EXERCISE DIRECTIONS
Emit the data below verbatim, stripping out any pictures.

SOURCE DATA
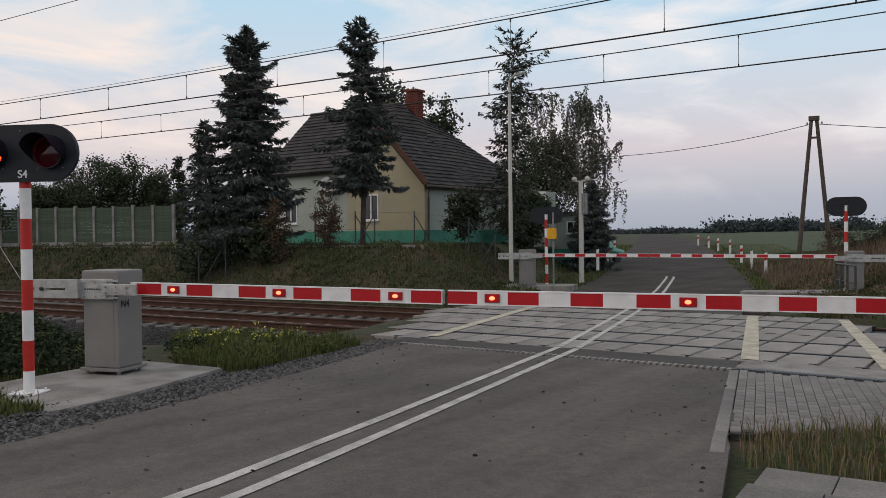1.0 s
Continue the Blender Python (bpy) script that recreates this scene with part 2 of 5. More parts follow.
PLINTH = material("turquoise_plinth", (0.075, 0.28, 0.20), 0.9, vary=0.3, scale=1.2, fine=30, bump=0.2)
ROOF_TILE = material("dark_roof_tile", (0.030, 0.027, 0.028), 0.8, vary=0.5, scale=1.6, fine=22, bump=0.6, other=(0.056, 0.049, 0.046))
BRICK_RED = material("red_brick", (0.17, 0.05, 0.036), 0.9, vary=0.4, scale=5, fine=40, bump=0.4, per_piece=0.2)
ZINC = material("zinc_flashing", (0.33, 0.34, 0.36), 0.5, 0.4, vary=0.25, scale=4, fine=40, bump=0.1)
WOOD = material("weathered_wood", (0.11, 0.085, 0.07), 0.9, vary=0.35, scale=3, fine=30, bump=0.4)
BARGE = material("brown_board", (0.13, 0.06, 0.035), 0.8, vary=0.3, scale=3, fine=30, bump=0.2)
FENCE_GREEN = material("green_fence_board", (0.075, 0.10, 0.065), 0.85, vary=0.3, scale=2, fine=30, bump=0.3, per_piece=0.12)
GLASS_DARK = material("window_glass", (0.02, 0.022, 0.025), 0.06, vary=0.1, scale=3, fine=30, bump=0, spec=0.7)
BARK = material("bark", (0.075, 0.058, 0.046), 0.95, vary=0.4, scale=5, fine=30, bump=0.6)
BIRCH_BARK = material("birch_bark", (0.42, 0.40, 0.37), 0.9, vary=0.5, scale=4, fine=20, bump=0.4, other=(0.06, 0.05, 0.05))
NEEDLE = island_material("spruce_needles", (0.036, 0.043, 0.041), (0.125, 0.138, 0.128))
CONE = island_material("spruce_cones", (0.055, 0.036, 0.025), (0.12, 0.085, 0.06))
NEEDLE_THIN = island_material("thin_spruce_needles", (0.018, 0.024, 0.017), (0.06, 0.07, 0.05))
LEAF_BIRCH = island_material("birch_leaves", (0.040, 0.045, 0.033), (0.155, 0.150, 0.120), trans=0.3)
LEAF_DARK = island_material("dark_leaves", (0.022, 0.031, 0.018), (0.098, 0.115, 0.068), trans=0.25)
LEAF_MOUND = island_material("mound_leaves", (0.028, 0.040, 0.013), (0.105, 0.115, 0.045), trans=0.15)
LEAF_NETTLE = island_material("nettle_leaves", (0.010, 0.017, 0.007), (0.036, 0.052, 0.020), trans=0.1)
LEAF_BROWN = island_material("brown_thuja", (0.05, 0.036, 0.022), (0.125, 0.085, 0.052))
GRASS_GREEN = island_material("green_grass", (0.040, 0.056, 0.013), (0.135, 0.148, 0.048), trans=0.2)
GRASS_BANK = island_material("bank_grass", (0.020, 0.026, 0.009), (0.082, 0.080, 0.030), trans=0.15)
GRASS_DARK = island_material("dark_bank_grass", (0.014, 0.021, 0.007), (0.050, 0.060, 0.021), trans=0.12)
GRASS_BROWN = island_material("brown_bank_grass", (0.055, 0.042, 0.024), (0.145, 0.110, 0.066), trans=0.15)
GRASS_STRAW = island_material("straw_grass", (0.10, 0.072, 0.050), (0.23, 0.170, 0.122), trans=0.15)
GRASS_DRY = island_material("dry_grass", (0.11, 0.078, 0.045), (0.27, 0.20, 0.125), trans=0.2)
FLOWER = island_material("yellow_bloom", (0.42, 0.40, 0.05), (0.6, 0.56, 0.16))
# blue-grey of distance haze is put into this leaf colour
HAZY_LEAF = island_material("hazy_foliage", (0.030, 0.040, 0.043), (0.062, 0.074, 0.076))
VAN_GREEN = material("green_car_paint", (0.02, 0.20, 0.13), 0.3, vary=0.1, scale=3, fine=30, bump=0, coat=0.4)
FIELD = material("field", (0.036, 0.056, 0.018), 1.0, vary=0.35, scale=0.08, fine=3, bump=0.3, other=(0.054, 0.060, 0.026))

# ---- mesh helpers ----
def part(name, bm, mat, parent=None, label="", smooth=False):
    me = bpy.data.meshes.new(name)
    bm.to_mesh(me)
    bm.free()
    for m in (mat if isinstance(mat, (list, tuple)) else [mat]):
        me.materials.append(m)
    if smooth:
        me.polygons.foreach_set("use_smooth", [True] * len(me.polygons))
    ob = new(name, me)
    ob.parent = parent
    if label:
        ob["label"] = label
    return ob


def empty(name, m, label, category, group="", kind=""):
    ob = new(name)
    ob.empty_display_size = 0.1
    ob.matrix_world = m
    return tagged(ob, label, category, group, kind)


def box(bm, x0, x1, y0, y1, z0, z1, mat=0, bevel=0.0, m=None):
    r = bmesh.ops.create_cube(bm, size=1)
    vs = r["verts"]
    for v in vs:
        v.co = Vector((x0 + (v.co.x + .5) * (x1 - x0), y0 + (v.co.y + .5) * (y1 - y0), z0 + (v.co.z + .5) * (z1 - z0)))
    if m is not None:
        for v in vs:
            v.co = m @ v.co
    fs = {f for v in vs for f in v.link_faces}
    for f in fs:
        f.material_index = mat
    if bevel:
        es = list({e for v in vs for e in v.link_edges})
        g = bmesh.ops.bevel(bm, geom=es, offset=bevel, segments=2, affect="EDGES", profile=0.6)
        for f in g["faces"]:
            f.material_index = mat
    return bm


def tube(bm, pts, r, sides=12, mat=0, r2=None, caps=True):
    """A tube along points; r to r2."""
    pts = [Vector(p) for p in pts]
    rings = []
    for i, p in enumerate(pts):
        d = (pts[min(i + 1, len(pts) - 1)] - pts[max(i - 1, 0)]).normalized()
        a = d.orthogonal().normalized() if abs(d.z) < 0.95 else Vector((1, 0, 0))
        a = (a - d * a.dot(d)).normalized()
        b = d.cross(a)
        k = r if r2 is None else r + (r2 - r) * i / (len(pts) - 1)
        rings.append([bm.verts.new(p + k * (math.cos(t) * a + math.sin(t) * b)) for t in (2 * math.pi * j / sides for j in range(sides))])
    for q0, q1 in zip(rings, rings[1:]):
        for j in range(sides):
            f = bm.faces.new((q0[j], q0[(j + 1) % sides], q1[(j + 1) % sides], q1[j]))
            f.material_index, f.smooth = mat, True
    if caps:
        for q in (rings[0][::-1], rings[-1]):
            bm.faces.new([bm.verts.new(v.co) for v in q]).material_index = mat
    return bm


def prism(bm, outline, d0, d1, axis="y", mat=0):
    """An outline of (a, b) pushed from d0 to d1 along an axis."""
    def at(a, b, d):
        return {"y": (a, d, b), "x": (d, a, b), "z": (a, b, d)}[axis]
    lo = [bm.verts.new(at(a, b, d0)) for a, b in outline]
    hi = [bm.verts.new(at(a, b, d1)) for a, b in outline]
    n = len(outline)
    fs = [bm.faces.new(lo), bm.faces.new(hi[::-1])]
    fs += [bm.faces.new((lo[(i + 1) % n], lo[i], hi[i], hi[(i + 1) % n])) for i in range(n)]
    for f in fs:
        f.material_index = mat
    bmesh.ops.recalc_face_normals(bm, faces=fs)
    return bm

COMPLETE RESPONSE
1.0 s
Continue the Blender Python (bpy) script that recreates this scene with part 2 of 5. More parts follow.
PLINTH = material("turquoise_plinth", (0.075, 0.28, 0.20), 0.9, vary=0.3, scale=1.2, fine=30, bump=0.2)
ROOF_TILE = material("dark_roof_tile", (0.030, 0.027, 0.028), 0.8, vary=0.5, scale=1.6, fine=22, bump=0.6, other=(0.056, 0.049, 0.046))
BRICK_RED = material("red_brick", (0.17, 0.05, 0.036), 0.9, vary=0.4, scale=5, fine=40, bump=0.4, per_piece=0.2)
ZINC = material("zinc_flashing", (0.33, 0.34, 0.36), 0.5, 0.4, vary=0.25, scale=4, fine=40, bump=0.1)
WOOD = material("weathered_wood", (0.11, 0.085, 0.07), 0.9, vary=0.35, scale=3, fine=30, bump=0.4)
BARGE = material("brown_board", (0.13, 0.06, 0.035), 0.8, vary=0.3, scale=3, fine=30, bump=0.2)
FENCE_GREEN = material("green_fence_board", (0.075, 0.10, 0.065), 0.85, vary=0.3, scale=2, fine=30, bump=0.3, per_piece=0.12)
GLASS_DARK = material("window_glass", (0.02, 0.022, 0.025), 0.06, vary=0.1, scale=3, fine=30, bump=0, spec=0.7)
BARK = material("bark", (0.075, 0.058, 0.046), 0.95, vary=0.4, scale=5, fine=30, bump=0.6)
BIRCH_BARK = material("birch_bark", (0.42, 0.40, 0.37), 0.9, vary=0.5, scale=4, fine=20, bump=0.4, other=(0.06, 0.05, 0.05))
NEEDLE = island_material("spruce_needles", (0.036, 0.043, 0.041), (0.125, 0.138, 0.128))
CONE = island_material("spruce_cones", (0.055, 0.036, 0.025), (0.12, 0.085, 0.06))
NEEDLE_THIN = island_material("thin_spruce_needles", (0.018, 0.024, 0.017), (0.06, 0.07, 0.05))
LEAF_BIRCH = island_material("birch_leaves", (0.040, 0.045, 0.033), (0.155, 0.150, 0.120), trans=0.3)
LEAF_DARK = island_material("dark_leaves", (0.022, 0.031, 0.018), (0.098, 0.115, 0.068), trans=0.25)
LEAF_MOUND = island_material("mound_leaves", (0.028, 0.040, 0.013), (0.105, 0.115, 0.045), trans=0.15)
LEAF_NETTLE = island_material("nettle_leaves", (0.010, 0.017, 0.007), (0.036, 0.052, 0.020), trans=0.1)
LEAF_BROWN = island_material("brown_thuja", (0.05, 0.036, 0.022), (0.125, 0.085, 0.052))
GRASS_GREEN = island_material("green_grass", (0.040, 0.056, 0.013), (0.135, 0.148, 0.048), trans=0.2)
GRASS_BANK = island_material("bank_grass", (0.020, 0.026, 0.009), (0.082, 0.080, 0.030), trans=0.15)
GRASS_DARK = island_material("dark_bank_grass", (0.014, 0.021, 0.007), (0.050, 0.060, 0.021), trans=0.12)
GRASS_BROWN = island_material("brown_bank_grass", (0.055, 0.042, 0.024), (0.145, 0.110, 0.066), trans=0.15)
GRASS_STRAW = island_material("straw_grass", (0.10, 0.072, 0.050), (0.23, 0.170, 0.122), trans=0.15)
GRASS_DRY = island_material("dry_grass", (0.11, 0.078, 0.045), (0.27, 0.20, 0.125), trans=0.2)
FLOWER = island_material("yellow_bloom", (0.42, 0.40, 0.05), (0.6, 0.56, 0.16))
# blue-grey of distance haze is put into this leaf colour
HAZY_LEAF = island_material("hazy_foliage", (0.030, 0.040, 0.043), (0.062, 0.074, 0.076))
VAN_GREEN = material("green_car_paint", (0.02, 0.20, 0.13), 0.3, vary=0.1, scale=3, fine=30, bump=0, coat=0.4)
FIELD = material("field", (0.036, 0.056, 0.018), 1.0, vary=0.35, scale=0.08, fine=3, bump=0.3, other=(0.054, 0.060, 0.026))

# ---- mesh helpers ----
def part(name, bm, mat, parent=None, label="", smooth=False):
    me = bpy.data.meshes.new(name)
    bm.to_mesh(me)
    bm.free()
    for m in (mat if isinstance(mat, (list, tuple)) else [mat]):
        me.materials.append(m)
    if smooth:
        me.polygons.foreach_set("use_smooth", [True] * len(me.polygons))
    ob = new(name, me)
    ob.parent = parent
    if label:
        ob["label"] = label
    return ob


def empty(name, m, label, category, group="", kind=""):
    ob = new(name)
    ob.empty_display_size = 0.1
    ob.matrix_world = m
    return tagged(ob, label, category, group, kind)


def box(bm, x0, x1, y0, y1, z0, z1, mat=0, bevel=0.0, m=None):
    r = bmesh.ops.create_cube(bm, size=1)
    vs = r["verts"]
    for v in vs:
        v.co = Vector((x0 + (v.co.x + .5) * (x1 - x0), y0 + (v.co.y + .5) * (y1 - y0), z0 + (v.co.z + .5) * (z1 - z0)))
    if m is not None:
        for v in vs:
            v.co = m @ v.co
    fs = {f for v in vs for f in v.link_faces}
    for f in fs:
        f.material_index = mat
    if bevel:
        es = list({e for v in vs for e in v.link_edges})
        g = bmesh.ops.bevel(bm, geom=es, offset=bevel, segments=2, affect="EDGES", profile=0.6)
        for f in g["faces"]:
            f.material_index = mat
    return bm


def tube(bm, pts, r, sides=12, mat=0, r2=None, caps=True):
    """A tube along points; r to r2."""
    pts = [Vector(p) for p in pts]
    rings = []
    for i, p in enumerate(pts):
        d = (pts[min(i + 1, len(pts) - 1)] - pts[max(i - 1, 0)]).normalized()
        a = d.orthogonal().normalized() if abs(d.z) < 0.95 else Vector((1, 0, 0))
        a = (a - d * a.dot(d)).normalized()
        b = d.cross(a)
        k = r if r2 is None else r + (r2 - r) * i / (len(pts) - 1)
        rings.append([bm.verts.new(p + k * (math.cos(t) * a + math.sin(t) * b)) for t in (2 * math.pi * j / sides for j in range(sides))])
    for q0, q1 in zip(rings, rings[1:]):
        for j in range(sides):
            f = bm.faces.new((q0[j], q0[(j + 1) % sides], q1[(j + 1) % sides], q1[j]))
            f.material_index, f.smooth = mat, True
    if caps:
        for q in (rings[0][::-1], rings[-1]):
            bm.faces.new([bm.verts.new(v.co) for v in q]).material_index = mat
    return bm


def prism(bm, outline, d0, d1, axis="y", mat=0):
    """An outline of (a, b) pushed from d0 to d1 along an axis."""
    def at(a, b, d):
        return {"y": (a, d, b), "x": (d, a, b), "z": (a, b, d)}[axis]
    lo = [bm.verts.new(at(a, b, d0)) for a, b in outline]
    hi = [bm.verts.new(at(a, b, d1)) for a, b in outline]
    n = len(outline)
    fs = [bm.faces.new(lo), bm.faces.new(hi[::-1])]
    fs += [bm.faces.new((lo[(i + 1) % n], lo[i], hi[i], hi[(i + 1) % n])) for i in range(n)]
    for f in fs:
        f.material_index = mat
    bmesh.ops.recalc_face_normals(bm, faces=fs)
    return bm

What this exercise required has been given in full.